“In a little wrath I hid my face from you for a moment; but with everlasting kindness will I have mercy on you, says the Lord your Redeemer.” Isaiah 54:8
Many are the seasons of spiritual darkness, and sensible withdrawments of God’s presence, through which the believer is often called to pass. Seasons, during which his hope seems to have perished; and God, as he believes, has forgotten to be gracious; seasons, during which he cannot look up as a pardoned sinner, as a justified soul, as an adopted child, and say, “Abba, Father!” All is midnight gloom to his soul.
And while God seems to have withdrawn, Satan instantly appears. Taking advantage of the momentary absence of the Lord, for let it be remembered, it is not an actual and eternal withdrawment—he levels his fiery darts—suggests hard thoughts of God—tempts the soul to believe the past has been but a deception, and that the future will develop nothing but darkness and despair.
Satan, that constant and subtle foe, frequently seizes, too, upon periods of the believer’s history, when the providences of God are dark and mysterious—when the path, along which the weary pilgrim is pressing, is rough and intricate, or, it may be, when he sees not a spot before him, the way is obstructed, and he is ready to exclaim with Job, “He has fenced up my way that I cannot pass, and he has set darkness in my paths.” Or with Jeremiah, “He has hedged me about that I cannot get out.” Let it not then be forgotten by the soul that walks in darkness and has no light, that the providential dealings of a covenant God and Father, which now are depressing the spirits, stirring up unbelief, and casting a shade over every prospect, may be seized upon by its great enemy, and be appropriated to an occasion of deep and sore temptation.

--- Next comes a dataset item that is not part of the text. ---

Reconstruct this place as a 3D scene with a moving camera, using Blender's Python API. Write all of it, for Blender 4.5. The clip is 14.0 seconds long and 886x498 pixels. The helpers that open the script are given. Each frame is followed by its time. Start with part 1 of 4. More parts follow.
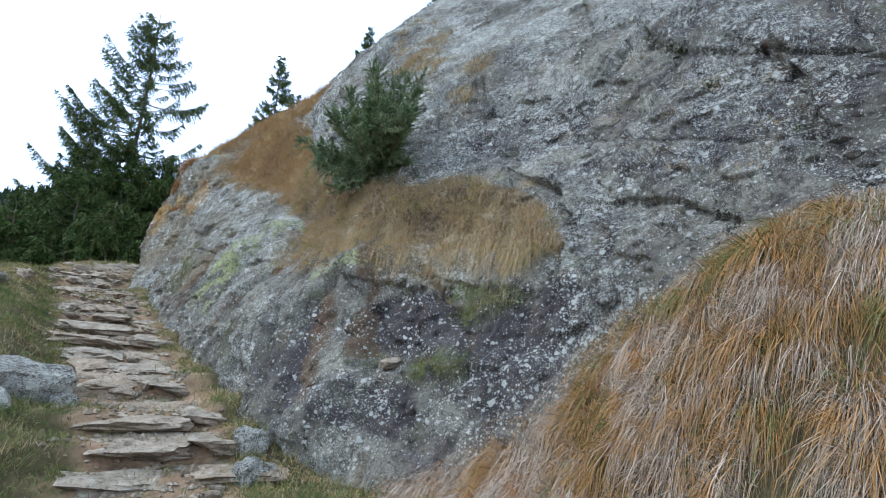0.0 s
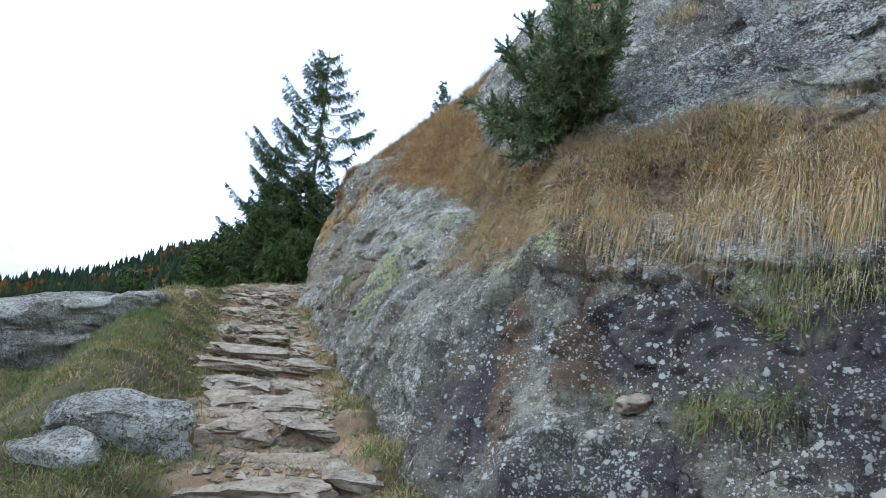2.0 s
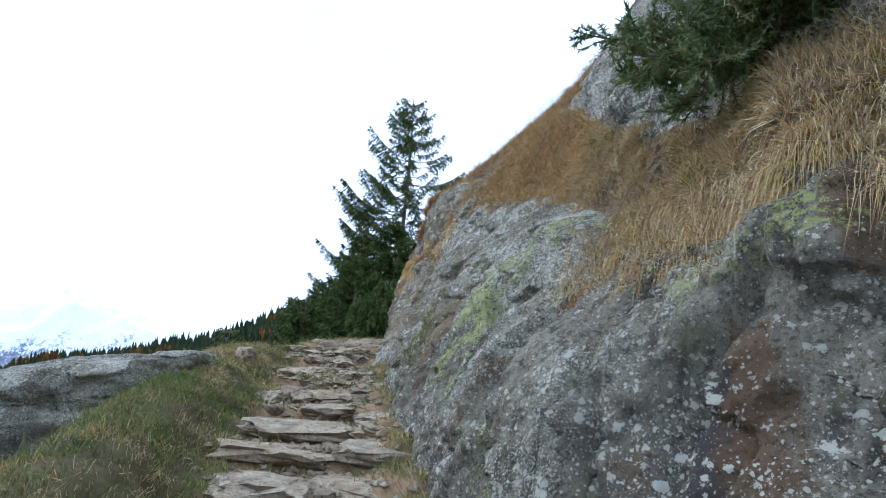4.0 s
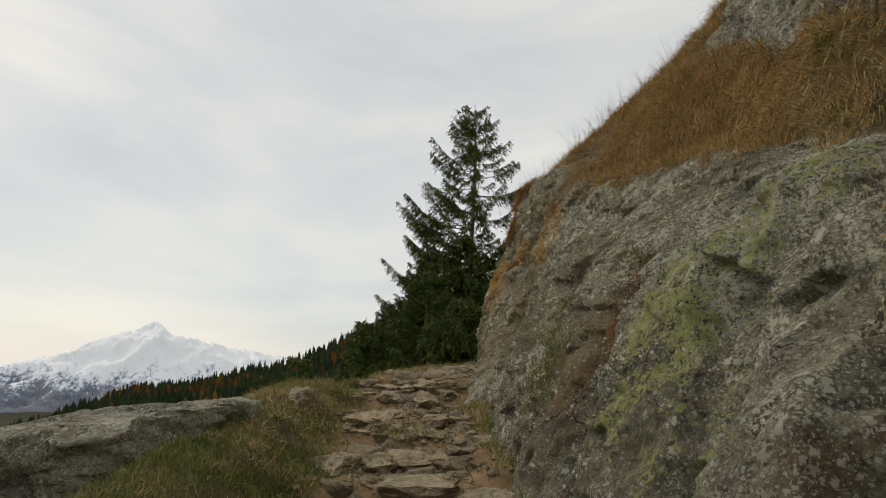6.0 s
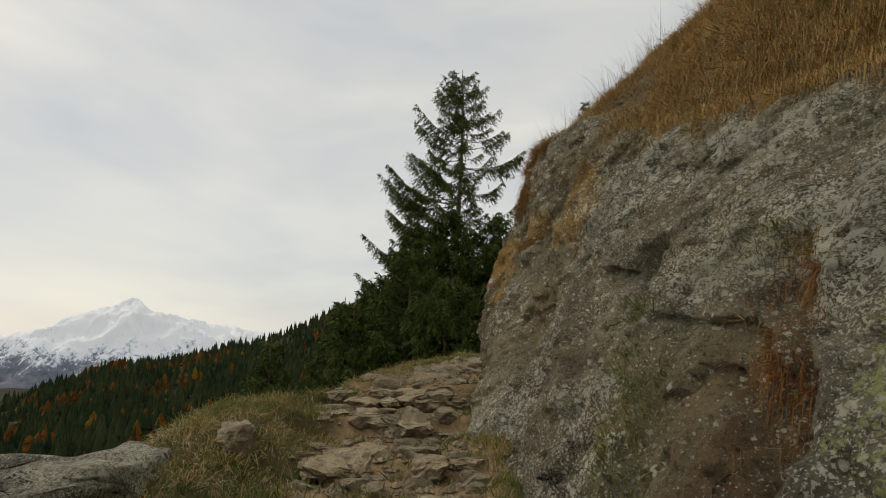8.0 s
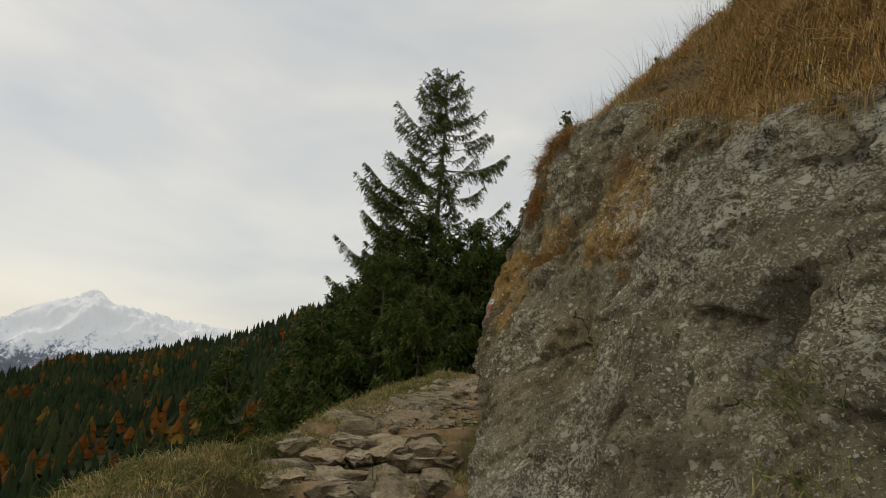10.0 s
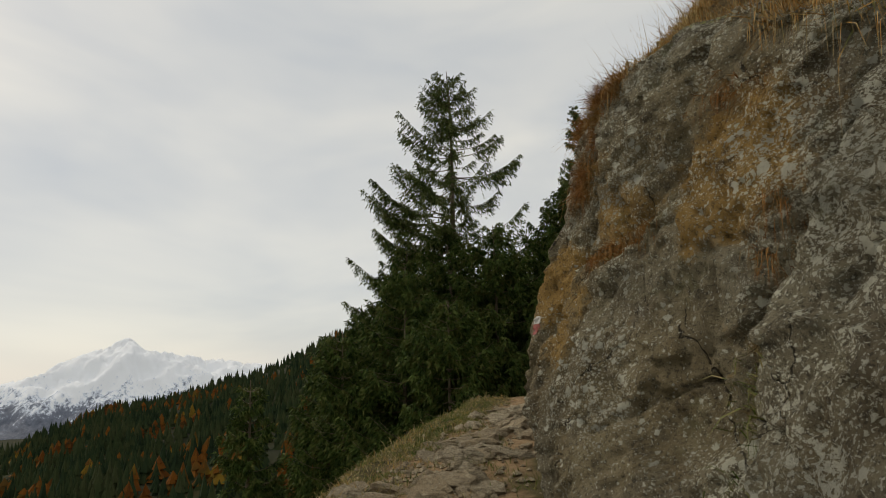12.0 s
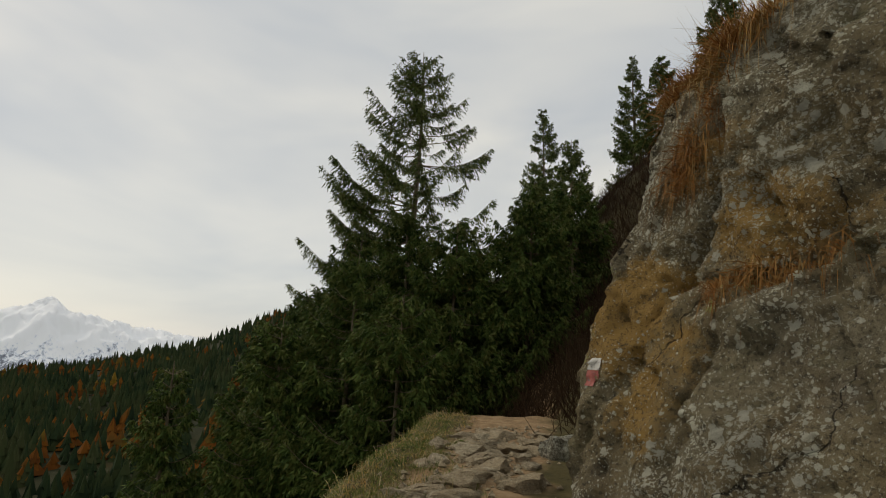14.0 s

It was thus he dealt with our blessed Lord, who was in all points tempted as His people, yet without sin. And if the Head thus was tempted, so will be, the member—if the Lord, so the disciple. And for this very end was our blessed Lord thus tempted, that He might enter sympathetically into all the circumstances of His tried and suffering people—”For in that He Himself has suffered being tempted, He is able to support those who are tempted.”
But a momentary sense of God’s withdrawment from the believer affects not his actual security in the atoning blood; this nothing can disturb. The safety of a child of God hinges not upon a frame or a feeling, the ever-varying and fitful pulses of a believing soul. Oh no! the covenant rests upon a surer basis than this; the child of the covenant is sealed with a better hope and promise.
He may change, but his covenant God never; his feelings may vary, but his Father’s love never veers: He loved him from all eternity, and that love extends to all eternity. As God never loved His child for anything He saw, or should see, in that child; so His love never changes for all the fickleness, sinfulness, and unworthiness, He daily and hourly discovers.
Oh where would the soul fly but for this truth? When it takes into account the sins, the follies, the departures, the flaws of but one week—yes, when it reviews the history of but one day, and sees enough sin in a single thought to sink it to eternal and just perdition—but for an unchangeable God, to what consolation would it resort?